David Bowie ‘Hunky Dory’ at 50: Hear a New Mix of “Changes”; Picture Disc Coming in January


Rock Cellar Magazine StaffCategories:Latest News

Rock Cellar Magazine

Today, Dec. 17, marks the 50th anniversary since David Bowie released Hunky Dory in 1971. His fourth album at the time, it marked a noted stylistic shift for the innovative musician/creator, one that would usher in a new era for him and the music scene as a whole.

(For more on the impact Hunky Dory had on both Bowie and the world abroad, click here to read a retrospective look back on the record from Rock Cellar contributor Emma Harrison).

To commemorate the 50th anniversary, the Bowie estate has brought forth a new 2021 Mix of “Changes,” the classic track that opens the record. Mixed from the original multi-tracks by Hunky Dory producer Ken Scott, you can stream the new version below:

Of this new mix, Scott says, “The new version of ‘Changes’ is a fresh look at Bowie’s classic. When listening to the original multi-track I discovered a few things that I had eliminated from the original mix and also a completely different sax solo at the end. It was those things that led me to try a new mix, trying for a slightly harder, more contemporary edge to it.”

Click here to pick up Hunky Dory on 180-gram vinyl from our Rock Cellar Store

Additionally, Rhino Records is planning to release a limited edition picture disc of the album in January, on what would be one day before Bowie’s 75th birthday.

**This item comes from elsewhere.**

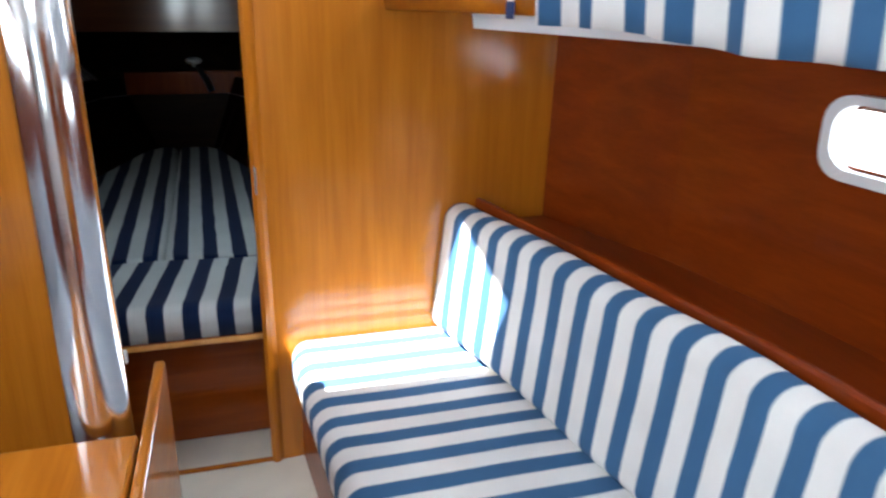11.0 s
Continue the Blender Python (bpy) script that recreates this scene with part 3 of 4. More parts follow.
# ---------------------------------------------------------------- instruments on the nav panel
X = 1.04
vhf = thing("vhf_radio", "black marine radio with fist microphone, grey screen and small keys", "radio", (X, 0.09, 1.234))
part("body", prism(rrect(0.008, 0.168, 1.235, 1.298, 0.016), 1.008, X - 0.001, 'x', 0.004, 2, 'lo'), M_BLACK, vhf)
part("screen", bx(1.004, 1.008, 0.030, 0.082, 1.259, 1.282, 0.001), M_LCD, vhf, "grey liquid crystal screen")
bm = prism(rrect(0.102, 0.170, 1.238, 1.292, 0.022), 0.985, 1.008, 'x', 0.006, 2, 'lo')
mic = part("microphone", bm, M_BLACK, vhf, "black fist microphone clipped to the radio")
for k in range(4):
    part("grille_slot", bx(0.983, 0.986, 0.12, 0.158, 1.256 + k * 0.006, 1.259 + k * 0.006), M_DIM, mic)
for y, z in ((0.09, 1.277), (0.09, 1.265), (0.018, 1.277), (0.018, 1.265), (0.07, 1.247), (0.05, 1.247), (0.03, 1.247)):
    part("key", bx(1.004, 1.009, y - 0.006, y + 0.006, z - 0.003, z + 0.003, 0.001), M_GREY, vhf)
part("key", bx(1.004, 1.009, 0.084, 0.098, 1.246, 1.252, 0.001), M_RED, vhf, "red distress key")

stereo = thing("car_stereo", "black car stereo with silver volume knob", "car stereo", (X, -0.155, 1.236))
part("surround", ring(rrect(-0.250, -0.060, 1.233, 1.292, 0.004, 2), rrect(-0.244, -0.066, 1.239, 1.286, 0.003, 2), 1.020, X - 0.001, 'x'), M_BLACK, stereo)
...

For more on Hunky Dory, here’s a snippet of our new piece looking back on the record:

Hunky Dory is an album that defined Bowie, where experimentalism was in abundance, sonically and thematically. Despite having released three albums to that point, Hunky Dory was revolutionary for Bowie and for music in general. It was Bowie’s first album with RCA, though when he began recording the album in the summer of 1971 he was without a recording contract. However, he garnered the attention of RCA by the submission of his raw demo tapes alone and with the ink on the contracts barely dry, Bowie and his merry men recorded the album in less than two weeks.